Разложил лекарь на столе инструменты свои, только что не бесовские, да скляницы всякие – охнули повитухи, но перечить не посмели. То, что сделал далее сей лекарь, нельзя было описать ни на языке ромеев, ни на языке сербов. Взял он лезвие, тонкое и острое, из обсидиана выточенное, и рассек живот роженице. Ахнули повитухи – но перечить было уже поздно, да лекарь их и не слушал. Рассек он живот – и вынул ребенка прямо оттуда. Симонис прежде дали испить какой-то горький настой, обкурили чем-то да обмазали весь живот
Никто не смог удержать господаря. Ворвался он в покой, подхватил омытого водой младенца из рук повитухи. Подхватил, глянул на него – и застыл. Видела это Симонис, пока сознание не оставило ее, ибо муки ее покамест не закончились. Видела – и дрожь пробежала по телу ее. Вправе был господарь отказаться от младенца сего, ибо отец его не известен никому, а ежели вспомнить день, в какой зачат он был… Но тут потеплели глаза господаря – впервые за долгое время. И вместо хладной тьмы оттуда вновь заструился сладкий нектар. Повелел господарь бить во все колокола и готовить празднество великое. Сам же вышел на балкон и поднял младенца, увернутого в белое полотно, пред толпой, собравшейся возле дворца. Встретила толпа его криком, от которого, по обыкновению, небо должно было пасть на землю. Властно подъял Милутин десницу свою – и смолкло все.
– Народе мој! – крикнул он, и глас его прогремел над площадью. – Радуј се и захвали Господу, за величанствени догаћај! Родио се Немањиђ! [121]
И снова завопила толпа, вздымая над головами все, что было под рукой. Зазвонили колокола на всех церквах. Пронзил лекарь иглой чрево Симонис, и лишилась она чувств. Услыхала только, как чужой голос тихо, но властно сказал:
– Иди по пути своему прямо. Будет тебе за то награда. Но детей ты больше не родишь.
121
Народ мой! Радуйся и благодари Господа, ибо свершилось великое! Родился Неманич!
Выжила Симонис. Выжил сын ее. Вымолил их господарь. Продолжился род Неманичей. Не пресекся. Осталось на нем его проклятие.
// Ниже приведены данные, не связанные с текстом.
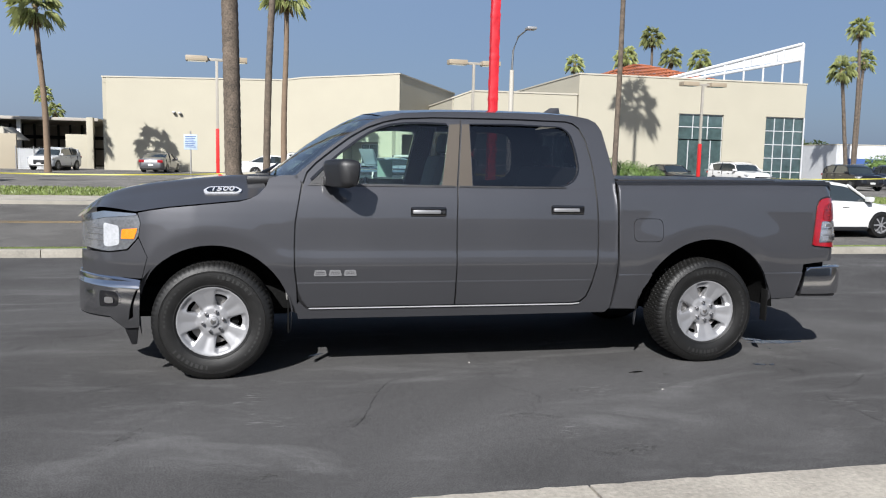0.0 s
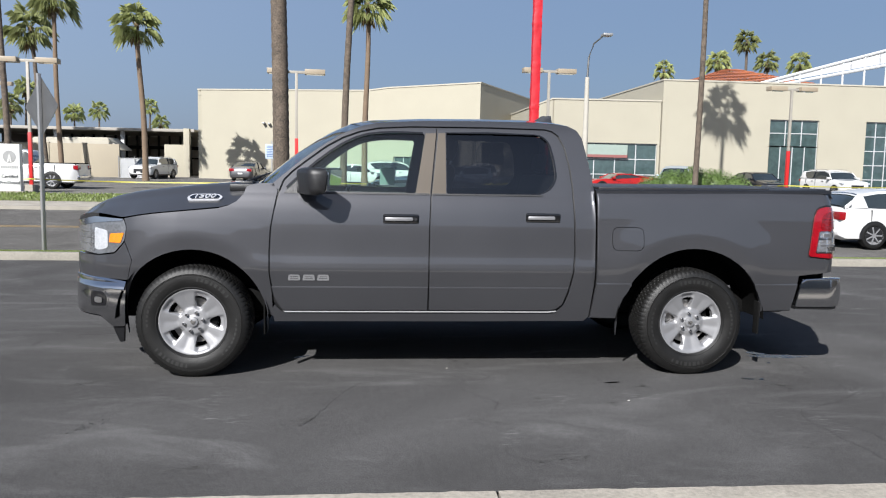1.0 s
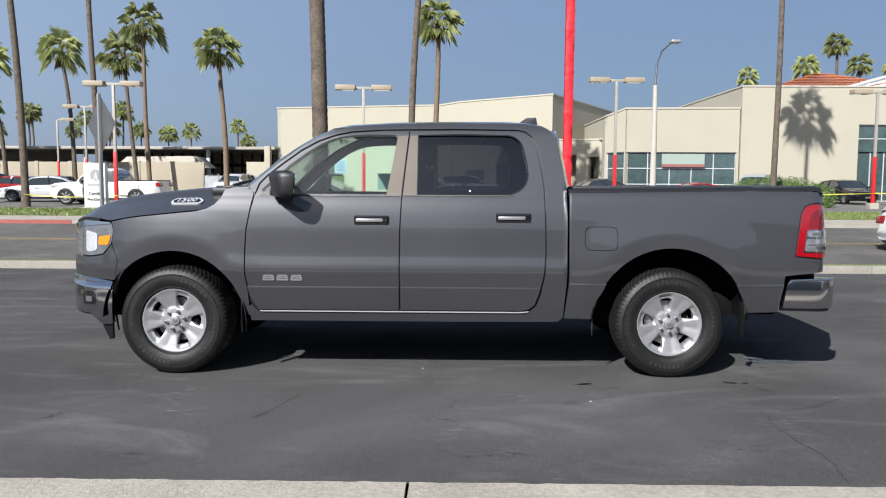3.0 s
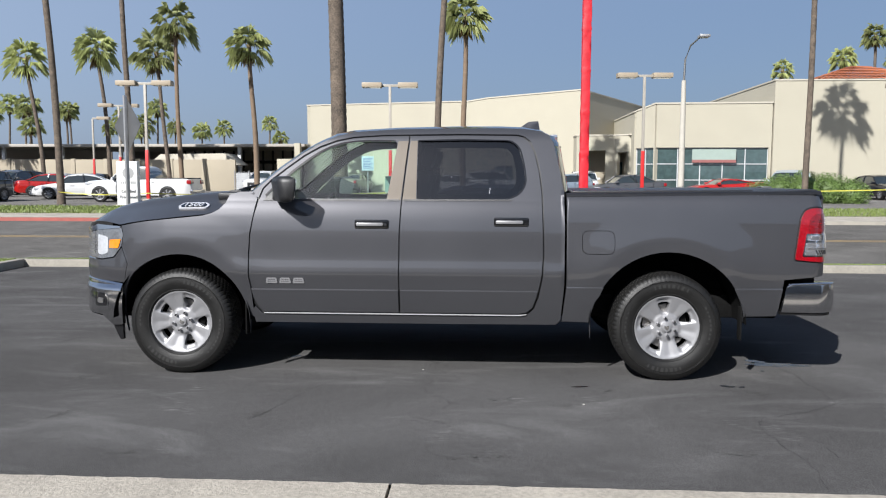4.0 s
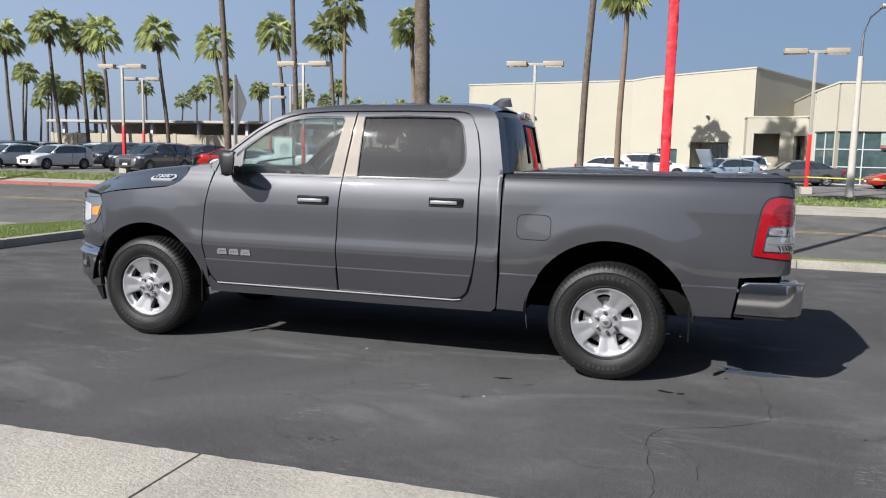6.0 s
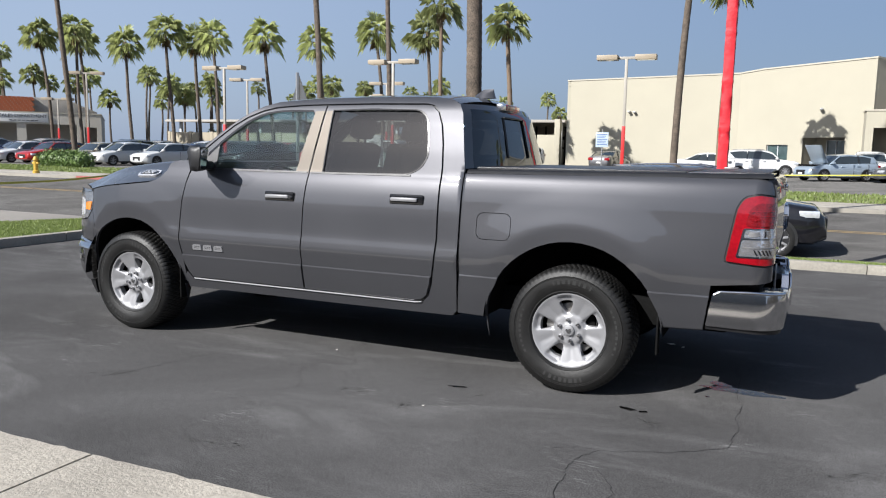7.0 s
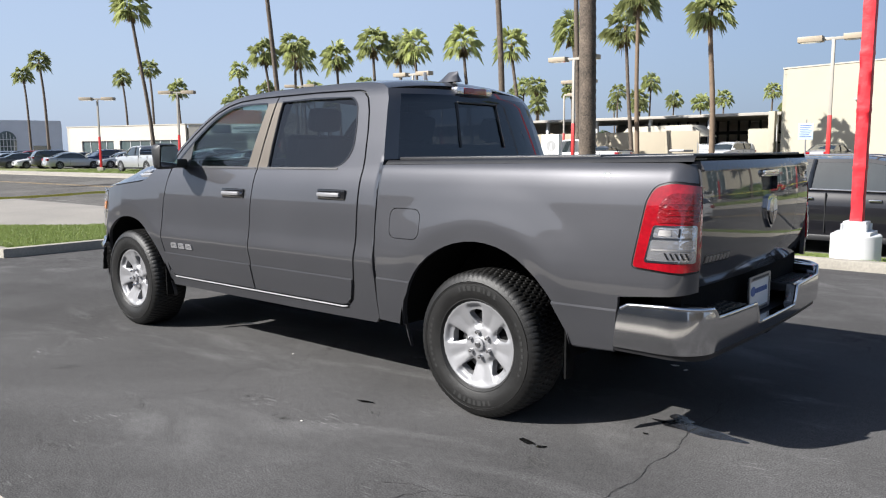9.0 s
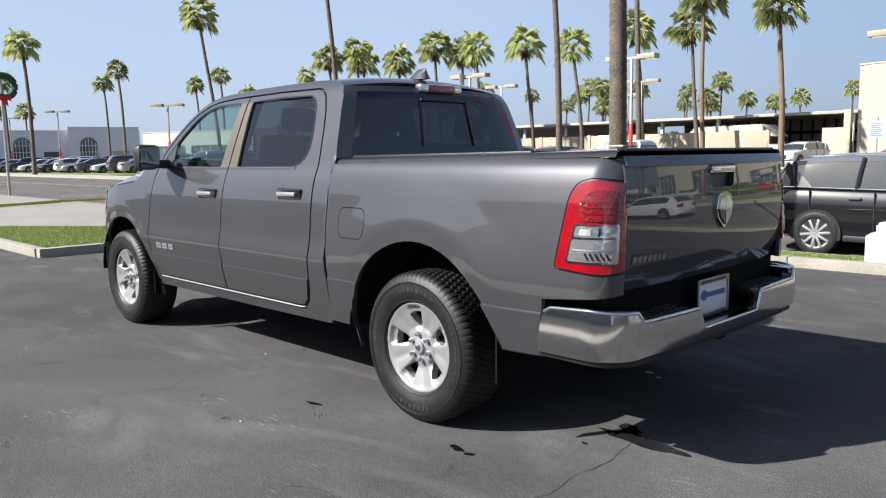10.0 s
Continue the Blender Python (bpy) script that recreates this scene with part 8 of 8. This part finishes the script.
part("lamp_head", bm, GREY_METAL, root)
root = thing("street_light", "grey concrete street light with a curved arm", "lamp", pose(50.0, 48.0, 0.3))
bm = bmesh.new()
tube(bm, [(0, 0, -0.1), (0, 0, 3.0), (0, 0, 6.5), (0.3, 0, 7.2), (1.6, 0, 7.6)], [0.16, 0.13, 0.10, 0.06, 0.04], 10)
part("post", bm, WHITE_METAL, root)

# red wrapped pole on its white foot at the lot edge
root = thing("banner_pole", "tall square pole wrapped in red cloth on a round white foot", "pole", pose(2.10, 6.34, 0.06))
bm = bmesh.new()
lathe(bm, [(0.0, 0.34), (0.27, 0.34), (0.285, 0.325), (0.285, -0.1)], 40, "z")
part("foot", bm, WHITE_PLASTIC, root, "round white concrete foot")
bm = bmesh.new()
for k, (w, z0, z1) in enumerate(((0.20, 0.33, 0.38), (0.13, 0.38, 0.50))):
    box(bm, -w, w, -w, w, z0, z1, 0.012)
for q in range(4):
    box(bm, 0.08, 0.20, -0.012, 0.012, 0.37, 0.47, 0.004, pose(0, 0, 0, 0, 0, 90 * q + 45))
part("base_plate", bm, WHITE_METAL, root, "white steel base plate")
bm = bmesh.new()
rows = []
for k in range(280):
    z = 0.48 + 0.04 * k
    ring = []
    for i in range(16):
        q = 2 * math.pi * i / 16
        sq = 0.074 / max(abs(math.cos(q)), abs(math.sin(q)), 0.78)
        rr = sq * (1 + 0.10 * noise.noise(Vector((math.cos(q) * 1.5, math.sin(q) * 1.5, z * 7))) + (0.10 if k % 17 == 0 else 0))
        ring.append(bm.verts.new((rr * math.cos(q) + 0.004 * z, rr * math.sin(q), z)))
    rows.append(ring)
for a, b in zip(rows, rows[1:]):
    for i in range(16):
        bm.faces.new((a[i], a[(i + 1) % 16], b[(i + 1) % 16], b[i]))
part("cloth_wrap", bm, RED_CLOTH, root, "wrinkled red cloth wrap", 60)

# diamond road sign, seen from behind
root = thing("road_sign", "bare metal back of a diamond road sign on a slim post", "sign", pose(-6.5, 8.05, -0.12, 0, 0, -38))
bm = bmesh.new()
box(bm, -0.03, 0.03, -0.03, 0.03, -0.2, 3.2, 0.006)
part("post", bm, GREY_METAL, root)
bm = bmesh.new()
prism(bm, rounded([(0, -0.53), (0.53, 0), (0, 0.53), (-0.53, 0)], 0.04), 0.006, pose(0, 0.034, 2.62))
part("panel", bm, SIGN_BACK, root, "bare grey metal panel")

# dealer pylon: white box with plain marks
root = thing("dealer_pylon", "white box pylon sign with a round grey mark", "sign", pose(-15.75, 27.6, 0.25, 0, 0, 6) @ Matrix.Diagonal((0.74, 0.8, 0.86, 1)))
bm = bmesh.new()
box(bm, -0.62, 0.62, -0.24, 0.24, 0.0, 2.3, 0.02)
part("cabinet", bm, WHITE_PLASTIC, root)
bm = bmesh.new()
box(bm, -0.8, 0.8, -0.4, 0.4, -0.3, 0.02, 0.02)
part("plinth", bm, CONCRETE, root)
bm = bmesh.new()
prism(bm, [(0.34 * math.cos(q), 1.68 + 0.30 * math.sin(q)) for q in [k * math.pi / 16 for k in range(32)]], 0.012, pose(0.08, -0.252, 0))
part("round_mark", bm, GREY_METAL, root)
bm = bmesh.new()
prism(bm, [(-0.12, 1.42), (0.0, 1.86), (0.12, 1.42), (0.05, 1.42), (0.0, 1.62), (-0.05, 1.42)], 0.012, pose(0.08, -0.266, 0))
part("inner_mark", bm, WHITE_PLASTIC, root)
for k in range(8):
    bm = bmesh.new()
    box(bm, -0.36 + 0.115 * k, -0.29 + 0.115 * k, -0.252, -0.24, 1.12, 1.24)
    part("word_bar", bm, GREY_METAL, root)
lettering("words_certified", "Certified", 0.24, DARK_INK, root, pose(0.08, -0.255, 0.72, 90, 0, 0), 0.006)
lettering("words_preowned", "Pre-Owned", 0.22, DARK_INK, root, pose(0.08, -0.255, 0.42, 90, 0, 0), 0.006)

# pale blue notice on a post
root = thing("notice_sign", "pale blue notice board on a slim post", "sign", pose(-5.38, 31.4, ground_z(31)))
bm = bmesh.new()
tube(bm, [(0, 0, -0.1), (0, 0, 2.5)], 0.03, 8)
part("post", bm, GREY_METAL, root)
bm = bmesh.new()
box(bm, -0.30, 0.30, -0.045, -0.03, 1.65, 2.35, 0.01)
nb = part("panel", bm, SIGN_BLUE, root, "pale blue notice panel")
for k in range(7):
    bm = bmesh.new()
    box(bm, -0.24, 0.24 - 0.05 * (k % 3), -0.052, -0.044, 2.24 - 0.08 * k, 2.27 - 0.08 * k)
    part("text_bar", bm, BLUE_INK, nb)

# caution tape
def tape(points, label, wide=0.075):
    bm = bmesh.new()
    prev = None
    for a, b in zip(points, points[1:]):
        a, b = Vector(a), Vector(b)
        n = 24
        for k in range(n + 1):
            t = k / n
            p = a.lerp(b, t) - Vector((0, 0, 0.10 * min(1, (a.z + b.z) / 1.2) * 4 * t * (1 - t)))
            tw = 0.6 * math.sin(t * 9 + a.x)
            o = Vector((0, math.sin(tw), math.cos(tw))) * wide / 2
            cur = (bm.verts.new(p - o), bm.verts.new(p + o))
            if prev and k:
                bm.faces.new((prev[0], cur[0], cur[1], prev[1]))
            prev = cur
    return tagged(part("caution_tape", bm, TAPE), label, "tape")


tape([(-20.0, 29.3, 0.8), (-15.6, 29.2, 0.75), (-4.05, 29.6, 0.8), (7.95, 30.9, 0.95), (21.2, 32.3, 1.0), (34.0, 31.0, 1.2)], "yellow caution tape strung between the lamp poles", 0.055)
tape([(-20.6, 0.5, 0.08), (-21.8, 5.2, 0.10)], "yellow caution tape lying across the driveway", 0.10)
tape([(-21.8, 5.2, 0.10), (-22.4, 8.5, 0.12), (-21.6, 14.0, 0.16), (-21.9, 18.9, 0.5)], "yellow caution tape strung across the driveway mouth", 0.08)

# hydrant
root = thing("fire_hydrant", "yellow fire hydrant at the far kerb", "hydrant", pose(-29.55, 19.78, 0.12))
bm = bmesh.new()
lathe(bm, [(0.0, 0.80), (0.07, 0.78), (0.12, 0.68), (0.13, 0.62), (0.10, 0.58), (0.10, 0.15), (0.15, 0.12), (0.15, 0.0)], 20, "z")
tube(bm, [(-0.2, 0, 0.48), (0.2, 0, 0.48)], 0.055, 10)
part("barrel", bm, BRASS_YELLOW, root)

# wreath on a lamp post down the street
root = thing("wreath_pole", "street pole carrying a dark wreath with a red bow", "pole", pose(-39.3, 8.55, 0.0))
bm = bmesh.new()
ringp = [(0.0, 0.55 * math.cos(q), 5.2 + 0.55 * math.sin(q)) for q in [k * math.pi / 16 for k in range(33)]]
tube(bm, ringp, 0.17, 10, False)
part("wreath", bm, WREATH, root, "dark green round wreath")
bm = bmesh.new()
prism(bm, [(-0.28, 4.75), (-0.30, 4.45), (0, 4.62), (0.30, 4.45), (0.28, 4.75), (0, 4.68)], 0.08, pose(0.2, 0, 0, 0, 0, 90))
prism(bm, [(-0.12, 4.6), (-0.16, 4.2), (0.02, 4.3), (0.14, 4.18), (0.10, 4.6)], 0.06, pose(0.2, 0, 0, 0, 0, 90))
part("bow", bm, RED_CLOTH, root, "red bow")
bm = bmesh.new()
tube(bm, [(-0.3, 0, -0.4), (-0.3, 0, 5.9)], 0.07, 10)
part("post", bm, GREY_METAL, root)

# scraps on the asphalt
SCRAP = mat("pale_paper", (0.60, 0.58, 0.52), 0.8, 0, 0.1, 30, 90, 0.0, 60)
for x, y, turn, size in ((2.26, 0.66, 20, 0.03), (2.36, 0.60, 70, 0.018), (0.01, -0.76, 40, 0.008), (1.15, -1.62, 10, 0.008)):
    bm = bmesh.new()
    prism(bm, [(-size, -size * 0.4), (size * 0.7, -size * 0.5), (size, size * 0.2), (-size * 0.3, size * 0.5)], 0.003, pose(x, y, 0.004, 90, 0, turn))
    bmesh.ops.translate(bm, vec=(0, 0, 0.002), verts=bm.verts)
    tagged(part("paper_scrap", bm, SCRAP), "tiny pale paper scrap on the asphalt", "litter")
Через год в Призрене при большом стечении народа окрестил архиепископ Никодим сына короля сербов Стефана Уроша Милутина и супруги его Симониды Палеологини. Нарекли его именем Константин, в честь основателя великой империи ромеев. А сперва полетело в Константинополь письмо, запечатанное сербским крестом, где изложено было все так, как оно было. Под конец же писал господарь тестю, что намерен признать сына как своего собственного и никогда никому в вину то не поставит. И наследовать этому отпрыску лозы Неманичей, когда возмужает, сербский престол, а воспитать его хочет господарь не только в сербских, но и в ромейских обычаях. Но и от базилевса ждал господарь услуги – принять сына его Стефана под попечение свое, ибо господарь не враг чаду своему, хоть и проявило оно непочтительность сыновнюю. Просил Милутин заключить Стефана в монастырь Пантократора, что близ Константинополя, со всем его семейством – женой, сыном и дочерью, и чтоб не чинили им никаких неудобств, но не дозволяли общаться ни с кем, окромя иноков обители оной.
Разгневался базилевс, как прознал все подробности появления наследника в доме Неманичей. Не было таких слов бранных, коими не называл бы император Андроник дочь свою. Как давно ждал он этого! Как давно ждали этого предки его! Быть на престоле сербском господарю, в коем течет кровь Палеологов, и прирастет империя великая, но дряхлая, молодым сильным побегом. И вот – угораздило глупую дочь его в тот самый миг изображать из себя девку уличную. Чуть не порушила все, окаянная. Связали себя навеки сербы с Византией и с верой православной. Да так связали, что никак потом не развяжешь. И нужны они были нынче империи – ох как нужны. Нужна была сила их и мощь, пусть и варварская, но принявшая самую суть великой империи и веры в душу свою. Знал Милутин, какие слова тестю его потребны, какие найдут дорожку к сердцу его.